■ **TASK GOAL**
Show every line that has the string "given" in it.

(Records excerpted from a collection)

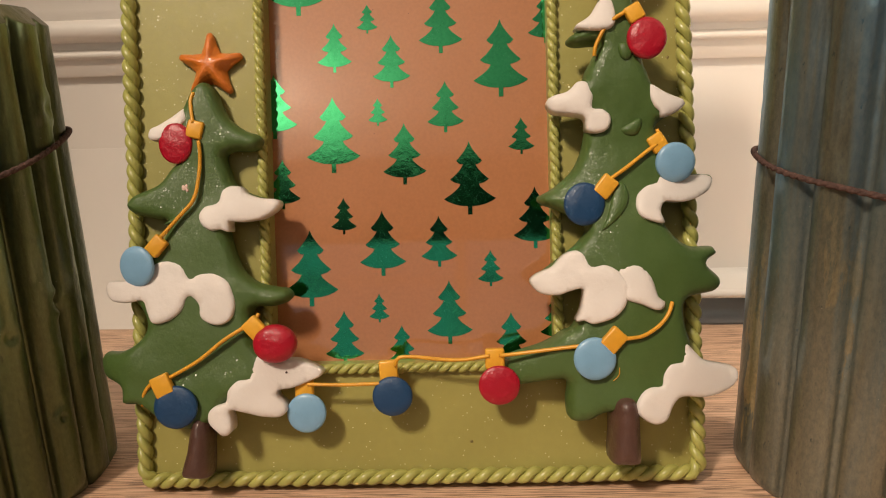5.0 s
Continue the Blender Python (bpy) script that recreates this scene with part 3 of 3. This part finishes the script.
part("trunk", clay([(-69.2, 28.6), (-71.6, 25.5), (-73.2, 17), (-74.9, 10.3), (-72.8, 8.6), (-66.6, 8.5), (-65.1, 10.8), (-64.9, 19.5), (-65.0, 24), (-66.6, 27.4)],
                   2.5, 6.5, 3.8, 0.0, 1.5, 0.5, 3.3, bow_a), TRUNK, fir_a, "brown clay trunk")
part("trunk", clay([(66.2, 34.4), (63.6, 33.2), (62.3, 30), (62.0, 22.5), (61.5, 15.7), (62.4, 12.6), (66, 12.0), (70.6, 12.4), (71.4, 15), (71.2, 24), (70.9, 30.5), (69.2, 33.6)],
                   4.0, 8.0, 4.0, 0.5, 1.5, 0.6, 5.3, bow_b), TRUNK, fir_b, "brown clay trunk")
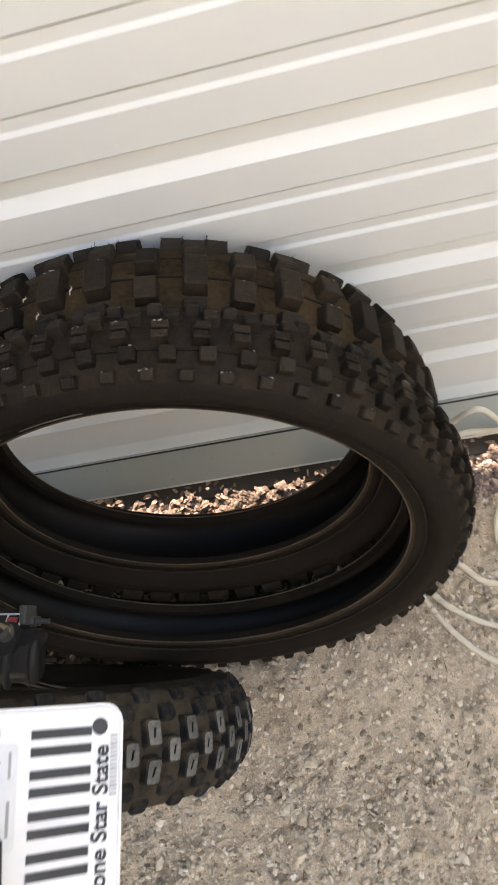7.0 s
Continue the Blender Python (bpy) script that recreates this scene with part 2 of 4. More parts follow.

...

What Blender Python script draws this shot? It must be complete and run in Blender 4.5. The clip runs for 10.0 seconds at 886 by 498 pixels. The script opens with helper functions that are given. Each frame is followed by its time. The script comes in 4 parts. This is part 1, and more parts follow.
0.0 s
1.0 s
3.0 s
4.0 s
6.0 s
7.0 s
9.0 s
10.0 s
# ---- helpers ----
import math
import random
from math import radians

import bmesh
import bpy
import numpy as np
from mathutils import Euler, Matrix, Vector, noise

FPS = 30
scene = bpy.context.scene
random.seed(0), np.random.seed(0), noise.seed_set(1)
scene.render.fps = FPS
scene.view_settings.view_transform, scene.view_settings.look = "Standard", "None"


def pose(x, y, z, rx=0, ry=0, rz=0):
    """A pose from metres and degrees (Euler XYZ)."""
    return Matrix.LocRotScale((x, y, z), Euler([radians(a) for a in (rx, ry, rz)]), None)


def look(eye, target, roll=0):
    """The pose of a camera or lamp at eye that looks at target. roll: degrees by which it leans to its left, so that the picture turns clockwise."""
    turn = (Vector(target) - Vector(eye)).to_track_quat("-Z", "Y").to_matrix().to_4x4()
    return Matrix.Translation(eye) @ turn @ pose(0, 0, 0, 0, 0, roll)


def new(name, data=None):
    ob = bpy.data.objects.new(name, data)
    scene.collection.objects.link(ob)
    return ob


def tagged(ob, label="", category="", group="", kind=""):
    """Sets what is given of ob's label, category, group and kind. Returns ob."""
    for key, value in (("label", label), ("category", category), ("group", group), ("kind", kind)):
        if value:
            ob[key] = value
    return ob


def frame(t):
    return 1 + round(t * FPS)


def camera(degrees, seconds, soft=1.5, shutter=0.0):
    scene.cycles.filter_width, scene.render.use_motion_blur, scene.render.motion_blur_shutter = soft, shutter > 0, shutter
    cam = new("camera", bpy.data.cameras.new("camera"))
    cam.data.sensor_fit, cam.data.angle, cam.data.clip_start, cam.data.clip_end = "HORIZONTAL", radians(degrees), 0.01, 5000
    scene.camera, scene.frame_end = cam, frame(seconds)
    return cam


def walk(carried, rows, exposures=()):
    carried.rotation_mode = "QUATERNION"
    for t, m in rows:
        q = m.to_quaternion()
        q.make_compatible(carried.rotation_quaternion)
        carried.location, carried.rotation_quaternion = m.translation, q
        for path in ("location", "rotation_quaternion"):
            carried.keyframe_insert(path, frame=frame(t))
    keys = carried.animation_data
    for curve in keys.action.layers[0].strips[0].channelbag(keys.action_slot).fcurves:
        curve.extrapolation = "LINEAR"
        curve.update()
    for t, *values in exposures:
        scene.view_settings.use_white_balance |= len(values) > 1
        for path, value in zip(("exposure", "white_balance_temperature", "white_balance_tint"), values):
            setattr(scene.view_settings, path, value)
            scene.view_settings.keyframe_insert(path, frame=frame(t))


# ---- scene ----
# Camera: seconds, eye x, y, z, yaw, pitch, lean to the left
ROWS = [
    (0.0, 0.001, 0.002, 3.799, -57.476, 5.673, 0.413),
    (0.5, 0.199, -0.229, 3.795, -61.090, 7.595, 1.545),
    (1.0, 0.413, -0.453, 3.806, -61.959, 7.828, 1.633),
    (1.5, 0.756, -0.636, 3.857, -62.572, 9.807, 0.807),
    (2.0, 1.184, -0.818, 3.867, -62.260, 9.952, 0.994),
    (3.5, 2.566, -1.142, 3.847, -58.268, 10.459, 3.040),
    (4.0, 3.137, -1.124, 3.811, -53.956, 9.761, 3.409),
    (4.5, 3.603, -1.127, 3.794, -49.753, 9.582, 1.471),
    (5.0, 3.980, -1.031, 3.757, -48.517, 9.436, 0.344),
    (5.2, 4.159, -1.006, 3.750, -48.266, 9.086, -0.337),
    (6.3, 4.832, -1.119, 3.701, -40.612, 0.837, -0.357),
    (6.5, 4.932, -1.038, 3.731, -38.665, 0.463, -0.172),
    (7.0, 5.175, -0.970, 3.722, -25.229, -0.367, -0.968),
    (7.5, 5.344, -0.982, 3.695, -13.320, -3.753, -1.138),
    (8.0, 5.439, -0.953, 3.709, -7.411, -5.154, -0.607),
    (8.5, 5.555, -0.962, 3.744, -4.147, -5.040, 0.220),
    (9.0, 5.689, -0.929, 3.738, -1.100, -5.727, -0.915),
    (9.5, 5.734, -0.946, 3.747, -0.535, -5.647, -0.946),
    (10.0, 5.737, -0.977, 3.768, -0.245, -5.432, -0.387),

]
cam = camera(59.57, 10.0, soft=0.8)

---

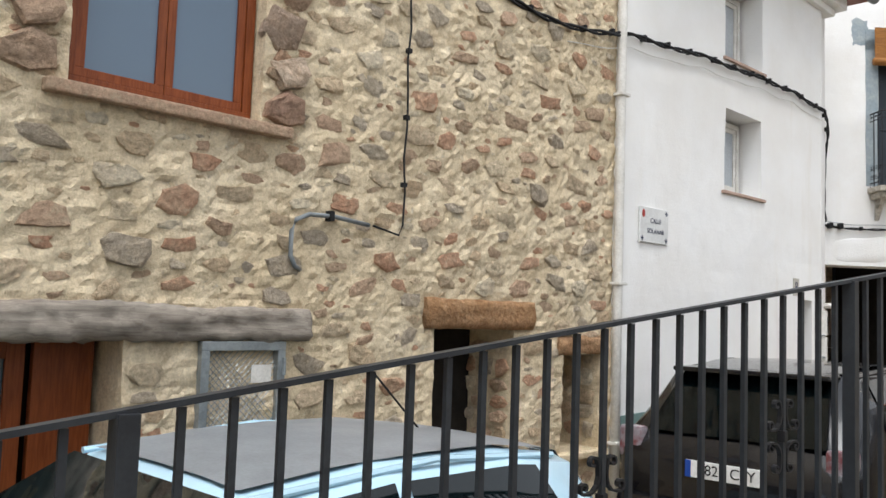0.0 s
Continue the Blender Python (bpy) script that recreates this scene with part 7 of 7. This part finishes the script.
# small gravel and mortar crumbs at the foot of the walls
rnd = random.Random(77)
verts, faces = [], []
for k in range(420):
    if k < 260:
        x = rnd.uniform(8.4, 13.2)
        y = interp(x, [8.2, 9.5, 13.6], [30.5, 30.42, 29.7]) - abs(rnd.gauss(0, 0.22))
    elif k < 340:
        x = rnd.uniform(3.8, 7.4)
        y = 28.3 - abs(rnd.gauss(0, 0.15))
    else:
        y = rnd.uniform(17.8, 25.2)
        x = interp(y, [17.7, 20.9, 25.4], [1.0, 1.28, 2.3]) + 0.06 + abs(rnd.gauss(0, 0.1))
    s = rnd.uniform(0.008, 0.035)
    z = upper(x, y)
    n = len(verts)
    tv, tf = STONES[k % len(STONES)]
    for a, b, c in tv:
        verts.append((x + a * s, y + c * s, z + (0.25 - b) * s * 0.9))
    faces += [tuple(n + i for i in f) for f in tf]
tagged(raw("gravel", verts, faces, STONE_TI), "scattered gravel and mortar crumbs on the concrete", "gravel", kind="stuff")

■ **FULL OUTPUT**
What Blender Python script draws this shot? It must be complete and run in Blender 4.5. The clip runs for 10.0 seconds at 886 by 498 pixels. The script opens with helper functions that are given. Each frame is followed by its time. The script comes in 4 parts. This is part 1, and more parts follow.
    """Sets what is given of ob's label, category, group and kind. Returns ob."""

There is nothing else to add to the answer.